The potential existence of an undiscovered planet in our own solar system has intrigued astronomers for years.
Nobody knows exactly where it is, how big it is or if it even exists at all, but when researchers at the California Institute of Technology revealed in 2016 that the existence of a ninth planet in our solar system was a very real possibility, the hunt for this enigmatic new world began in earnest.
Believed to be up to ten times the mass of the Earth and with an orbital period of up to 20,000 years, Planet Nine, if it exists, will be situated somewhere beyond the orbit of Neptune.
Finding it, however, is like looking for a tiny fraction of a needle in a very big haystack.
Most recently, researchers conducted a study involving six years of telescope data in an attempt to find evidence that this enigmatic world really is out there.
Captured using the Atacama Cosmology Telescope (ACT) in Chile, the observations covered 87% of the night sky visible from the Southern Hemisphere.

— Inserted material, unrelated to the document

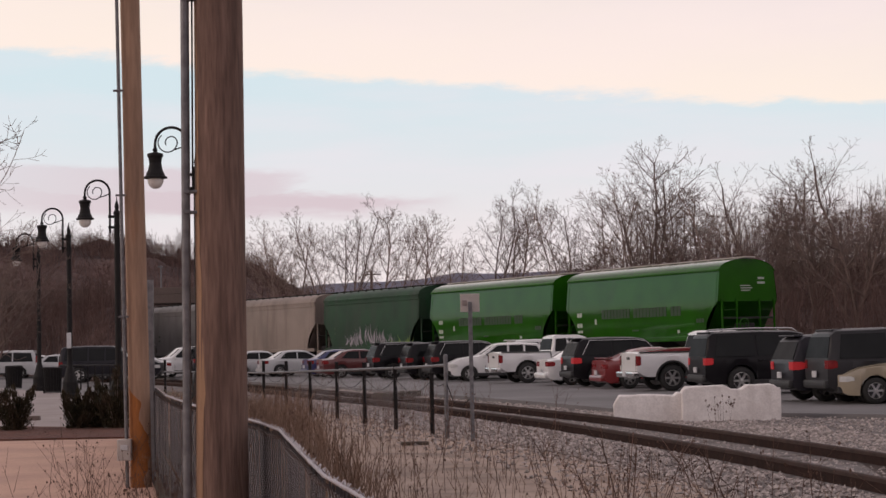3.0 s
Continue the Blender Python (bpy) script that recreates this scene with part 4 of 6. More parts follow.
def graffiti(car, length, bulge):
    """Overlapping pointed strokes of faded spray paint low on the wagon's side."""
    rng = random.Random(12)

    def stroke(x, z0, z1, wide, lean, key, label):
        bm = bmesh.new()
        n = 7
        rows = []
        for k in range(n + 1):
            f = k / n
            z = z0 + (z1 - z0) * f
            w = wide * (0.35 + 1.3 * f * (1 - f) * 2) * (1.02 - f)
            c = x + lean * f + 0.10 * math.sin(5 * f + x)
            y = side_width(z, bulge) + 0.008
            rows.append([bm.verts.new((c + w, y, z)), bm.verts.new((c - w, y, z)), bm.verts.new((c - w, y - 0.014, z)), bm.verts.new((c + w, y - 0.014, z))])
        for p, q in zip(rows, rows[1:]):
            for k in range(4):
                bm.faces.new((p[k], p[(k + 1) % 4], q[(k + 1) % 4], q[k]))
        bm.faces.new(rows[0])
        bm.faces.new(rows[-1][::-1])
        bmesh.ops.recalc_face_normals(bm, faces=bm.faces)
        part("graffiti_stroke", bm, M[key], car, label)

    for i in range(44):
        f = i / 43
        tall = 0.55 + 0.75 * math.sin(math.pi * f) * rng.uniform(0.6, 1.1)
        stroke(3.0 + 5.6 * f + rng.uniform(-0.1, 0.1), 1.26 + rng.uniform(0, 0.35), 1.3 + tall, rng.uniform(0.05, 0.12), rng.uniform(-0.5, 0.5), "spray" if i % 3 else "spray_dark", "faded grey spray paint")
    for i in range(16):
        stroke(0.9 + i * 0.15 + rng.uniform(-0.1, 0.1), 1.25, 1.5 + 0.45 * rng.random(), rng.uniform(0.05, 0.13), rng.uniform(-0.25, 0.25), "spray_lime", "lime spray paint")


PITCH_NEW, SIDE_NEW, PITCH_OLD = 13.78, 12.42, 12.6
COMPANY = [(9.1, 2.42, 9, 0.27, 0.42, "letters"), (6.4, 2.42, 10, 0.27, 0.42, "letters"), (3.4, 2.42, 3, 0.27, 0.42, "letters"),
           (11.3, 2.45, 2, 0.22, 0.2, "data"), (11.3, 1.95, 2, 0.24, 0.2, "data"), (11.3, 1.65, 2, 0.24, 0.12, "data"), (9.75, 2.1, 1, 0.18, 0.26, "data"), (1.5, 1.95, 3, 0.2, 0.18, "letters"), (3.0, 1.5, 1, 0.2, 0.14, "data"), (6.6, 1.62, 3, 0.18, 0.07, "letters")]
OLD_MARKS = [(9.9, 2.4, 1, 0.26, 0.14, "letters"), (9.9, 2.1, 1, 0.26, 0.14, "letters")]
TRAIN = []


def build_train():
    kinds = [("hopper_green", 0.16, "glossy bright green covered hopper wagon", False), ("hopper_green", 0.16, "glossy bright green covered hopper wagon", False),
             ("hopper_dark", 0.06, "dark green hopper wagon with grey graffiti", True), ("hopper_tan", 0.05, "weathered tan covered hopper wagon", True),
             ("hopper_grey", 0.05, "weathered grey covered hopper wagon", True), ("hopper_white", 0.05, "dirty pale covered hopper wagon", True),
             ("hopper_white", 0.05, "dirty pale covered hopper wagon", True), ("hopper_tan", 0.05, "weathered tan covered hopper wagon", True), ("hopper_grey", 0.05, "weathered grey covered hopper wagon", True)]
    s = 0.0
    for i, (paint, bulge, label, old) in enumerate(kinds):
        side = SIDE_NEW if not old else 11.4
        car = hopper(paint, side, bulge, label, old, COMPANY if not old else OLD_MARKS)
        if i == 0:     # end stencils on the last wagon
            for z, y, w in ((3.75, -0.75, 0.34), (3.55, -0.75, 0.4), (3.42, 0.1, 0.55), (3.32, 0.05, 0.62), (3.22, 0.1, 0.5)):
                bm = bmesh.new()
                box(bm, -0.003, y, z, 0.012, w, 0.09 if z > 3.5 else 0.04)
                part("stencil", bm, M["data"], car)
        if i == 2:
            graffiti(car, side, bulge)
        bm = bmesh.new()
        lathe(bm, [(0.05, -0.82), (0.42, -0.82), (0.42, -0.72), (0.46, -0.70), (0.46, -0.67), (0.09, -0.66), (0.09, 0.66), (0.46, 0.67), (0.46, 0.70), (0.42, 0.72), (0.42, 0.82), (0.05, 0.82)], 16, Matrix.Rotation(math.pi / 2, 4, "X"))
        me = bpy.data.meshes.new("wheelset")
        bm.to_mesh(me)
        bm.free()
        me.materials.append(M["under"])
        sets = []
        for x in (0.75 - 0.85, 0.75 + 0.85, side - 0.75 - 0.85, side - 0.75 + 0.85):
            sets.append((linked("wheelset", me, car, pose(x, 0, 0.46)), x))
        TRAIN.append((car, s, sets))
        s += PITCH_NEW if not old else PITCH_OLD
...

Despite identifying 3,000 potential candidate light sources within a relevant distance, however, the researchers were unable to conclusively confirm that any of them were planets.
While the findings may be a blow for those hoping to hear news of Planet Nine\’s discovery, the study does at least achieve something – it narrows down the parts of the sky that still need to be checked.
If Planet Nine really is out there, it is still possible that it will be found sometime in the near future.